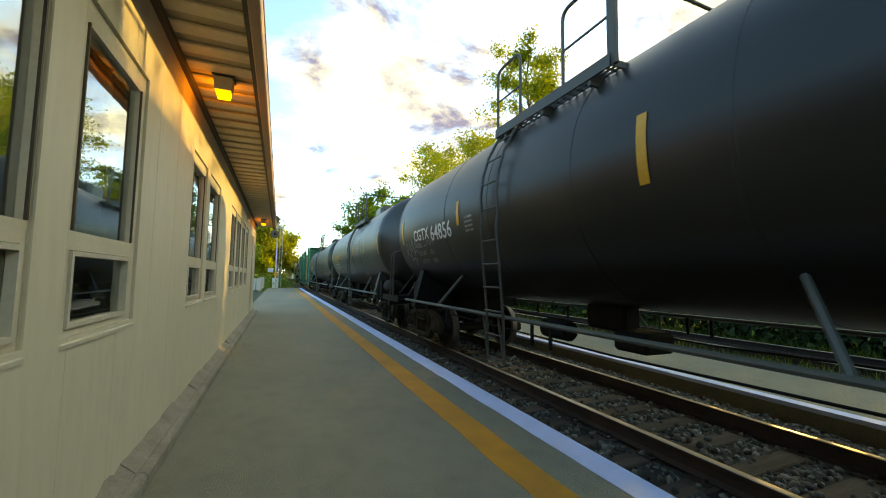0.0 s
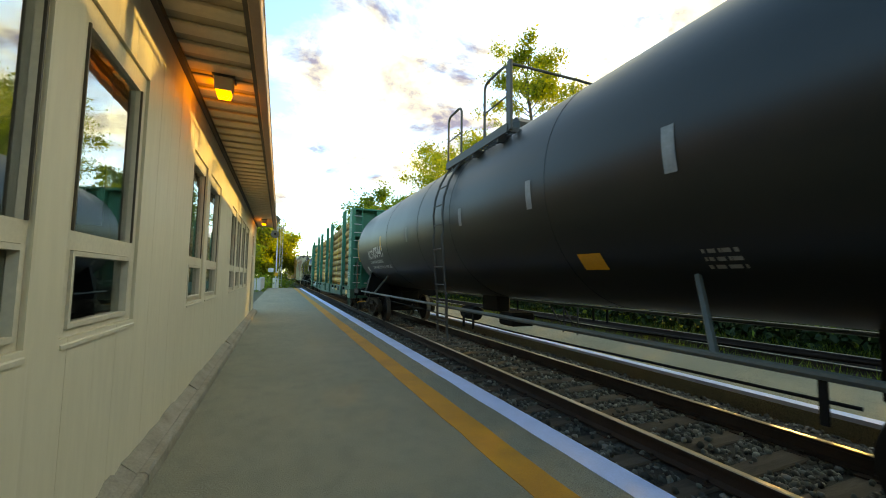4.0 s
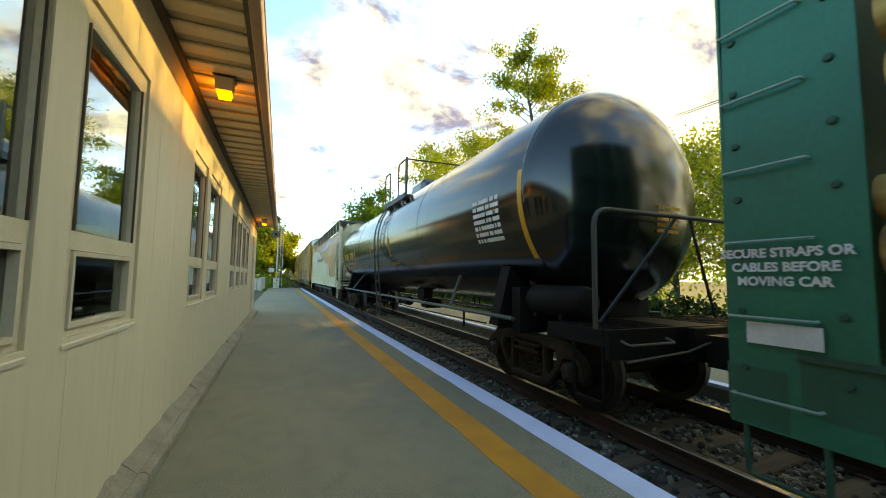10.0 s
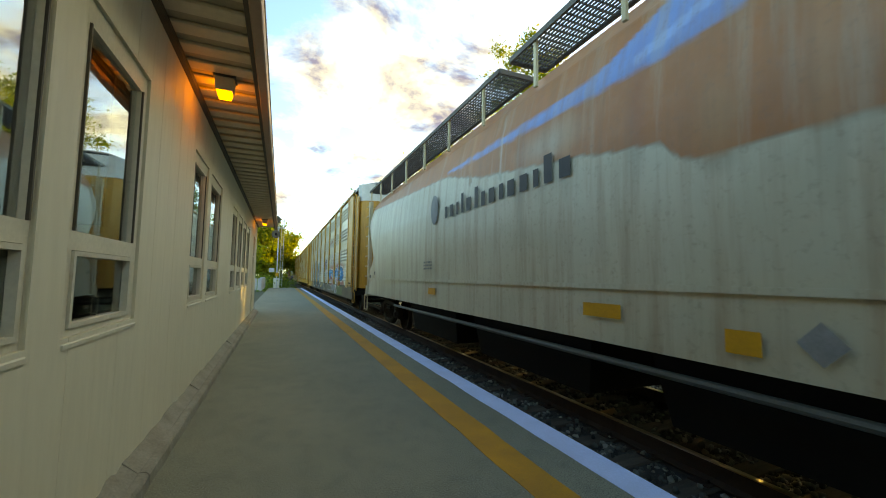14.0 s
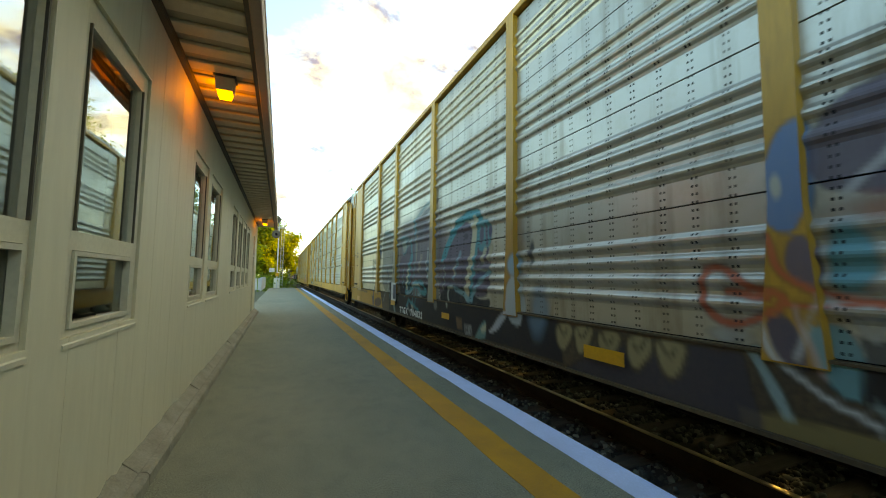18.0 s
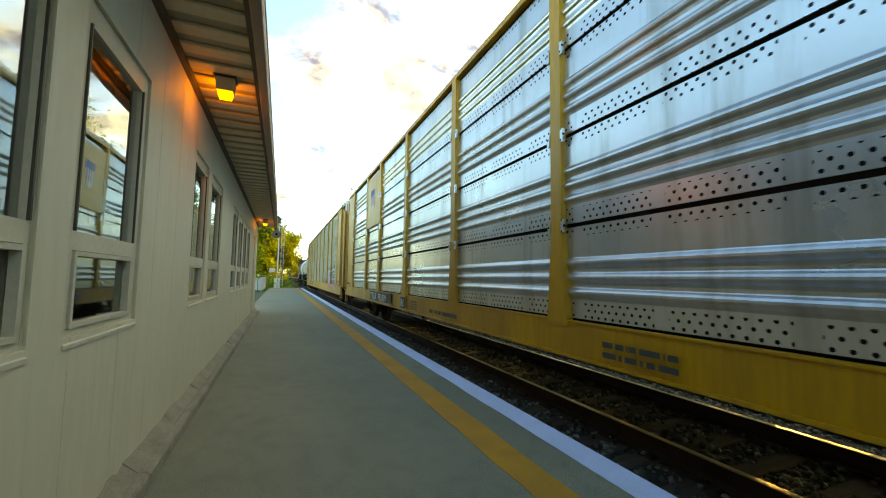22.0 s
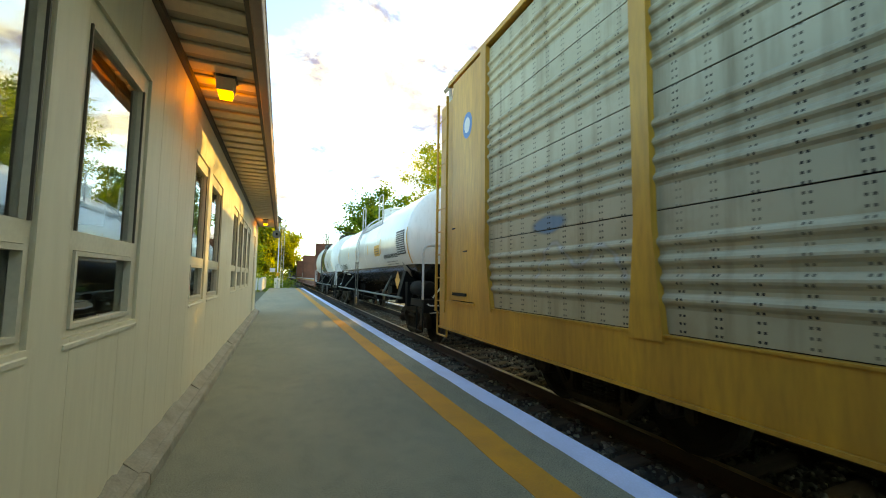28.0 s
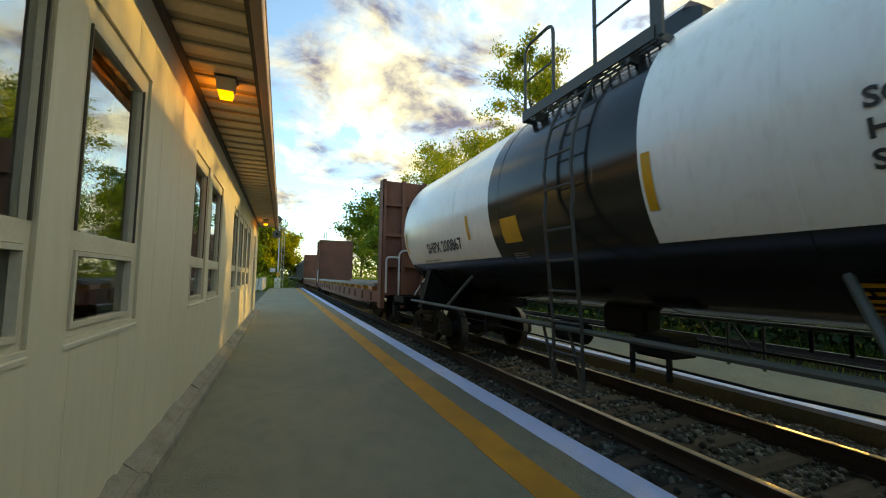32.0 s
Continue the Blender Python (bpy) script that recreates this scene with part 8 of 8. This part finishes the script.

+ + + + +

§ **Short task**: Without including any pictures, print all of the material exactly as given.

§ **Complete answer**:
0.0 s
4.0 s
10.0 s
14.0 s
18.0 s
22.0 s
28.0 s
32.0 s
Continue the Blender Python (bpy) script that recreates this scene with part 8 of 8. This part finishes the script.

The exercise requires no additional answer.